Голос сорвался в детский визг, и Вера, прижав руки к огромному животу, вышла нервной мелкой походкой.
Оставшись один, он вздохнул спокойнее. Натянул на ноги сползший плед. Вздохнул, устраиваясь поудобнее в кресле, что за последнее время окончательно стало его прибежищем – тем же, что колыбель для младенца…
Он умрет. Он знает, что дни его сочтены. Но к чему тут священник? Его папенька умер без священника… Пистолет к виску – и готово… Раскаиваться? В чем? Что было, того не вернуть. Книжный груз материалов по ведовству и медицине, отягощавший полки библиотеки, стал ему непосилен.

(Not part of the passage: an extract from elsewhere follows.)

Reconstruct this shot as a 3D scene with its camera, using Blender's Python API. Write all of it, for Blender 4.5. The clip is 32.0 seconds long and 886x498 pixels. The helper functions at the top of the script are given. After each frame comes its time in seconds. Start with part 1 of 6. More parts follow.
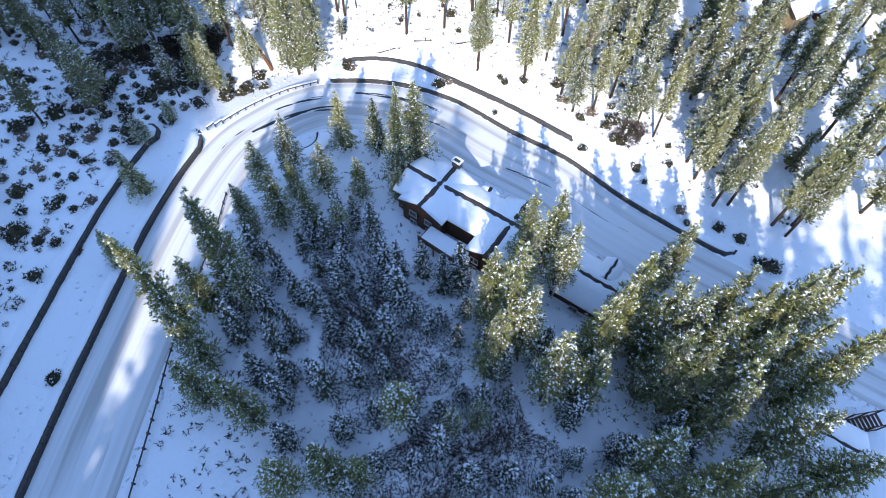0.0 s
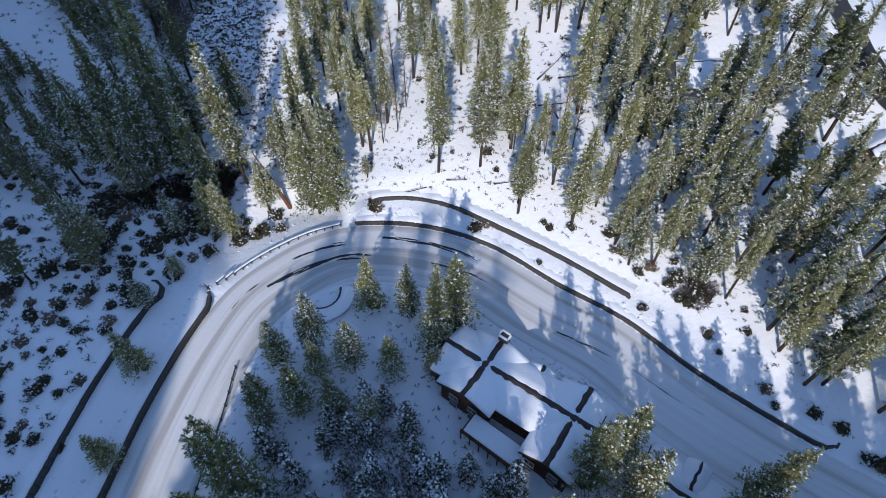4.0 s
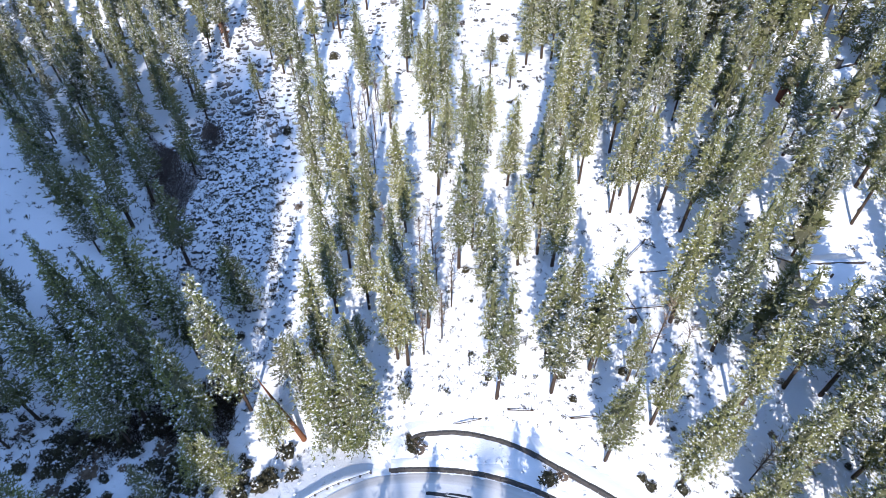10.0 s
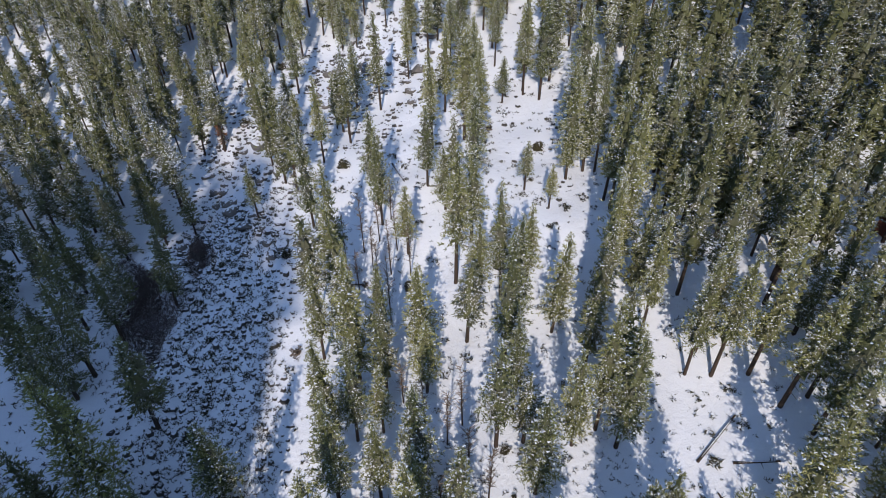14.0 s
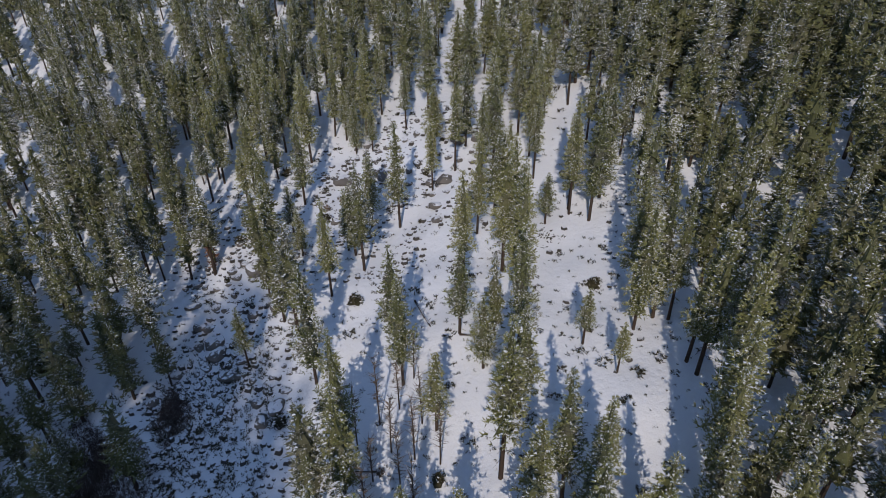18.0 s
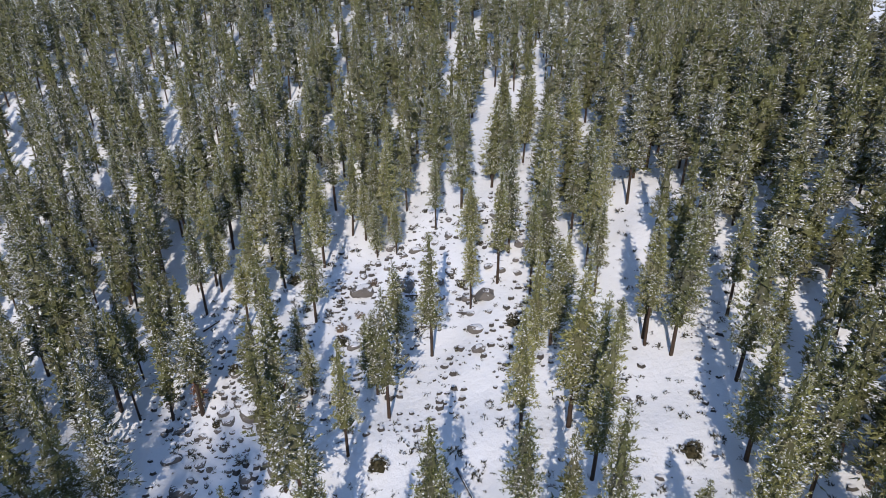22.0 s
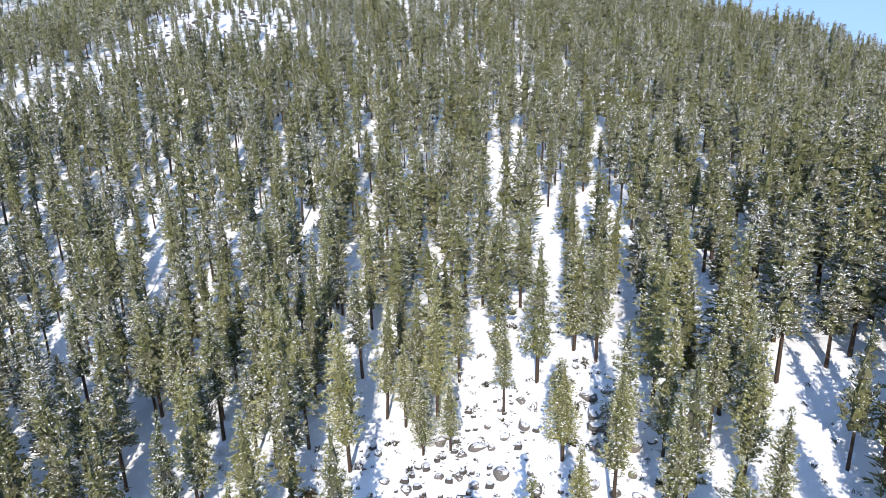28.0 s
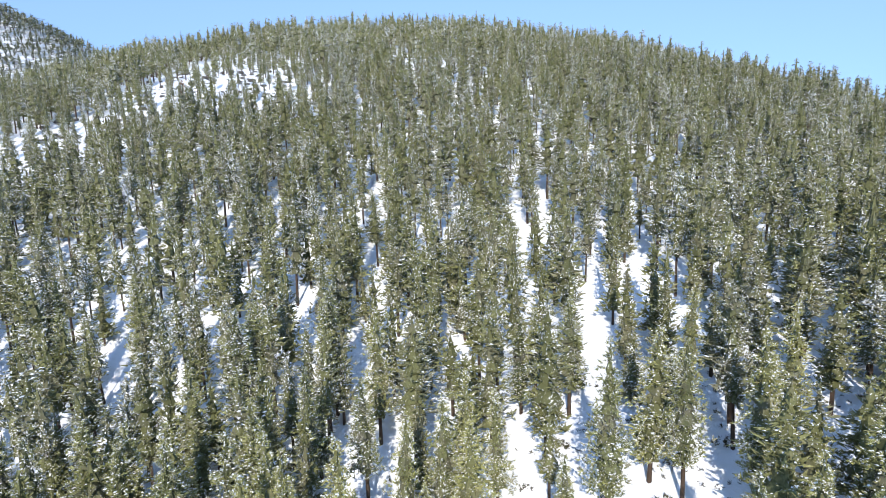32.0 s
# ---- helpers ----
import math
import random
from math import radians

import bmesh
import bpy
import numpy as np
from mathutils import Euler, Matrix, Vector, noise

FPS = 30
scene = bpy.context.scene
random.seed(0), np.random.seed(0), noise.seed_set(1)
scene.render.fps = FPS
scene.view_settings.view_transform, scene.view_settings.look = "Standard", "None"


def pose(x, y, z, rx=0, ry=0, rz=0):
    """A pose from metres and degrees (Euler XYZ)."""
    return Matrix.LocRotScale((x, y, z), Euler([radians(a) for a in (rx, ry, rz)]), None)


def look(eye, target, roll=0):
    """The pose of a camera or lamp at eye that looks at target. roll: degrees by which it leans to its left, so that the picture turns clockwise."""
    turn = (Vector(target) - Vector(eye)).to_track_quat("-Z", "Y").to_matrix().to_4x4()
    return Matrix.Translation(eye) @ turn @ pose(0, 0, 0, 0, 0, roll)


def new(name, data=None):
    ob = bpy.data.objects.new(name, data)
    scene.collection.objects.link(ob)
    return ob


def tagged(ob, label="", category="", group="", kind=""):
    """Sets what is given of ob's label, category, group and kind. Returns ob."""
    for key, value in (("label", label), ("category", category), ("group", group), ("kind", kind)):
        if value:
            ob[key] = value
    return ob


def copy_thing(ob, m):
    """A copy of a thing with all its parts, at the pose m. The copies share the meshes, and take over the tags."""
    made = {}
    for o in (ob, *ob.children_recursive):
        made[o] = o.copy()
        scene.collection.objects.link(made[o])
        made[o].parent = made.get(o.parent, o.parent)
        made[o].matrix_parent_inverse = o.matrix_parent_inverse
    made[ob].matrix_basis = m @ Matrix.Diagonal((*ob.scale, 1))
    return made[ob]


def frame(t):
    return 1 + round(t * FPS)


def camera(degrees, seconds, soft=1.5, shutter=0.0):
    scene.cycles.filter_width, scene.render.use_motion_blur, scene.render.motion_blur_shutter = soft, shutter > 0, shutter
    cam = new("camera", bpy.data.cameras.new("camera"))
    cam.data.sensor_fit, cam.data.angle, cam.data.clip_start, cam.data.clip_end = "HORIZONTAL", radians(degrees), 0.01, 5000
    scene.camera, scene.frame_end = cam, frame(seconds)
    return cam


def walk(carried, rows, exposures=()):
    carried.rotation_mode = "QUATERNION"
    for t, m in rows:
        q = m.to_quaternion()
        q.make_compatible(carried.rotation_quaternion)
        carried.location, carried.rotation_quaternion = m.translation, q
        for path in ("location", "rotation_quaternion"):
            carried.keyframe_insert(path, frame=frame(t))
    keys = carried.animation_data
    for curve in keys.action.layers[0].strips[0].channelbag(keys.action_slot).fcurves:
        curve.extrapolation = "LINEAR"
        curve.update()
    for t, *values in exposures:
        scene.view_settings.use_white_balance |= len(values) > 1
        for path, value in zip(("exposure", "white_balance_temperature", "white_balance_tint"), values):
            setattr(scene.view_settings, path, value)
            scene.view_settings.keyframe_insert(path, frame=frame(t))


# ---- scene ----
CAM = camera(76.2, 32.0, soft=0.42)
PATH = [
    (0, 0.00, 0.00, 80.00, 32.055, -0.418, -8.913),
    (1, -0.49, 5.83, 79.86, 33.683, -0.282, -8.849),
    (2, -1.02, 11.46, 79.72, 35.249, -0.151, -8.805),
    (3, -1.61, 16.90, 79.59, 36.754, -0.029, -8.781),
    (4, -2.25, 22.16, 79.46, 38.198, 0.082, -8.778),
    (5, -2.90, 27.32, 79.32, 39.595, 0.184, -8.796),
    (6, -3.54, 32.50, 79.15, 40.962, 0.280, -8.834),
    (7, -4.12, 37.82, 78.92, 42.317, 0.375, -8.890),
    (8, -4.62, 43.28, 78.63, 43.676, 0.466, -8.944),
    (9, -5.02, 48.81, 78.28, 45.054, 0.543, -8.968),
    (10, -5.31, 54.34, 77.88, 46.465, 0.598, -8.935),
    (11, -5.49, 59.86, 77.46, 47.919, 0.627, -8.844),
    (12, -5.59, 65.42, 77.06, 49.415, 0.640, -8.727),
    (13, -5.63, 71.09, 76.74, 50.953, 0.646, -8.616),
    (14, -5.65, 76.90, 76.52, 52.532, 0.650, -8.526),
    (15, -5.71, 82.80, 76.38, 54.146, 0.649, -8.427),
    (16, -5.85, 88.71, 76.30, 55.791, 0.636, -8.287),
    (17, -6.13, 94.58, 76.25, 57.459, 0.607, -8.084),
    (18, -6.53, 100.33, 76.21, 59.135, 0.570, -7.845),
    (19, -7.03, 105.86, 76.13, 60.801, 0.536, -7.604),
    (20, -7.59, 111.13, 76.02, 62.439, 0.516, -7.397),
    (21, -8.22, 116.16, 75.90, 64.045, 0.523, -7.242),
    (22, -8.95, 121.04, 75.84, 65.618, 0.565, -7.151),
    (23, -9.78, 125.85, 75.91, 67.158, 0.655, -7.135),
    (24, -10.70, 130.66, 76.12, 68.667, 0.781, -7.179),
    (25, -11.65, 135.51, 76.45, 70.151, 0.919, -7.250),
    (26, -12.60, 140.46, 76.86, 71.613, 1.042, -7.319),
    (27, -13.49, 145.48, 77.31, 73.061, 1.143, -7.372),
    (28, -14.27, 150.46, 77.72, 74.500, 1.234, -7.415),
    (29, -14.87, 155.26, 78.00, 75.937, 1.331, -7.455),
    (30, -15.27, 159.80, 78.09, 77.379, 1.445, -7.492),
    (31, -15.44, 164.05, 77.99, 78.825, 1.579, -7.527),
    (32, -15.40, 168.03, 77.70, 80.275, 1.731, -7.557),
]
walk(CAM, [(t, pose(x, y, z, rx, ry, rz)) for t, x, y, z, rx, ry, rz in PATH], exposures=[(0, 1.6, 5900, 16), (1, 1.28, 5900, 16), (2, 0.88, 5900, 16), (3, 0.59, 5900, 16), (6, 0.67, 5900, 17), (7, 1.07, 5900, 17), (8.5, 1.42, 5900, 17), (10, 1.42, 5900, 17), (12, 1.22, 6130, 18), (13, 0.86, 6180, 18), (14.5, 0.28, 6230, 18), (16.5, -0.11, 6330, 18), (19, -0.02, 6330, 18), (20, 0.16, 6330, 17), (21, 0.34, 6330, 17), (23, 0.6, 6430, 17), (25, 0.98, 6430, 16), (28, 1.19, 6330, 15), (30, 1.27, 6230, 14), (32, 1.31, 6180, 13)])

# ---- daylight ----
SUN_TO = Vector((0.24, 0.97, 0)).normalized()
SUN_HEIGHT = radians(31)
world = bpy.data.worlds.new("sky")
scene.world = world
world.use_nodes = True
wn = world.node_tree
sky = wn.nodes.new("ShaderNodeTexSky")
sky.sky_type, sky.sun_disc = "NISHITA", False
sky.sun_elevation = SUN_HEIGHT
sky.sun_rotation = math.atan2(-SUN_TO.x, -SUN_TO.y)
sky.altitude, sky.air_density, sky.dust_density, sky.ozone_density = 600, 1.35, 0.25, 2.2
wn.nodes["Background"].inputs["Strength"].default_value = 0.15
# the mountain sky is deep blue right down to the ridges
over = wn.nodes.new("ShaderNodeTexCoord")
lift = wn.nodes.new("ShaderNodeVectorMath")
lift.operation = "ADD"
lift.inputs[1].default_value = (0, 0, 0.5)
even = wn.nodes.new("ShaderNodeVectorMath")
even.operation = "NORMALIZE"
wn.links.new(over.outputs["Generated"], lift.inputs[0])
wn.links.new(lift.outputs[0], even.inputs[0])
wn.links.new(even.outputs[0], sky.inputs["Vector"])
wn.links.new(sky.outputs["Color"], wn.nodes["Background"].inputs["Color"])
sun_data = bpy.data.lights.new("sun", "SUN")
sun_data.energy, sun_data.angle, sun_data.color = 2.15, radians(0.55), (1.0, 0.93, 0.80)
sun = new("sun", sun_data)
sun.matrix_world = look((0, 0, 300), Vector((0, 0, 300)) + SUN_TO * math.cos(SUN_HEIGHT) - Vector((0, 0, math.sin(SUN_HEIGHT))))

# ---- materials ----


def material(name, rough=0.8, spec=0.3):
    m = bpy.data.materials.new(name)
    m.use_nodes = True
    b = m.node_tree.nodes["Principled BSDF"]
    b.inputs["Roughness"].default_value = rough
    b.inputs["Specular IOR Level"].default_value = spec
    return m, m.node_tree, b


def node(tree, kind, **inputs):
    n = tree.nodes.new(kind)
    for key, value in inputs.items():
        n.inputs[key.replace("_", " ")].default_value = value
    return n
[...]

Если он что-то перечитывал, то лишь то, что читал ребенком, – дореволюционные сентиментальные истории о благонравных мальчиках и девочках, толстые сборники сказок со страшноватыми гравюрами… Эти книги, на страницах которых горделиво являла себя незабытая им буква «ять», приобретались в разное время для Верочки… Но Верочка перестала быть его дочерью. Если бы она была его дочерью, разве заговорила бы она о священнике? Преданная и любящая дочь исполнила бы любое желание старого беспомощного отца… Она продолжала бы помогать ему, являя истинную дочернюю почтительность… Но теперь…
«Все меня предали», – всхлипнул старик, пододвигаясь вместе с креслом ближе к камину.
Он мерзнет. Он постоянно мерзнет – с того проклятого мига, когда очнулся после удара по голове. Сначала не понял: что же изменилось? Показалось, что в комнате – ужасный сквозняк… Не сразу он сообразил – и в ужасе принялся ощупывать себя. Что это? Он утратил свое тело?